The Lessons of Yesterday are the Promises of Tomorrow

In his address Wednesday at the 50th anniversary of the March on Washington, Obama made it clear that the push for equality is not over. Within five decades, we have come a great distance, not only for African-Americans, but for all types of people – Asians, Hispanics, LGBT, and Americans with disabilities. He ended his address with a message, as he usually does. This was a message of promise and hope, a rallying cry to continue our hard work because we still have a long way to go.

At the end of his speech Obama said the most poignant of his messages: “And that’s the lesson of our past, that’s the promise of tomorrow, that in the face of impossible odds, people who love their country can change it.” That is what we are seeing more today than in recent years.

The American people are upset. Some are upset over the all too apparent gaps in the country’s wealth distribution.

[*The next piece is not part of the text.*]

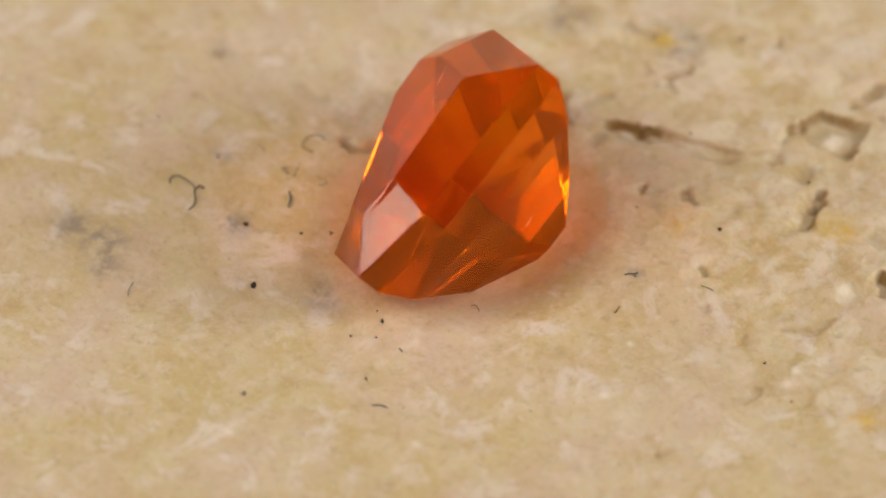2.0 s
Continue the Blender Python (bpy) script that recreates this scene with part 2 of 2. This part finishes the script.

Others are upset over our foreign policy decisions. The list goes on and on. But what makes this country so great is exactly what Obama said. The citizens who love this country can change it. It has happened before and history tends to repeat itself.

The best commemoration President Obama could have given to Martin Luther King Jr. was a push for the future, an undeniable hope that there is better still yet to come. That is what MLK Jr. did. He had a dream that he shared on the National Mall fifty years ago. King hoped for a better life for his children, for the sons and daughters of his countrymen. Is there any difference between what King dreamt and what Obama hopes for?

If you take anything away from Obama’s speech it is that our future can be bright. It can be bright because we can make it that way. Our country was founded on the premise that it would be ruled by the people through democratic processes. Through those means we have been able to make mistakes and fix them. We have been able to right the wrongs of history and create better possibilities for the future. Obama’s promise now, is not one of hope; in fact, it is not a promise. He provides us simple advice. Dream as Martin Luther King Jr. did. Dream and act upon those dreams, fight for them. Work not towards simply righting the wrongs of the past but work towards the betterment of our future.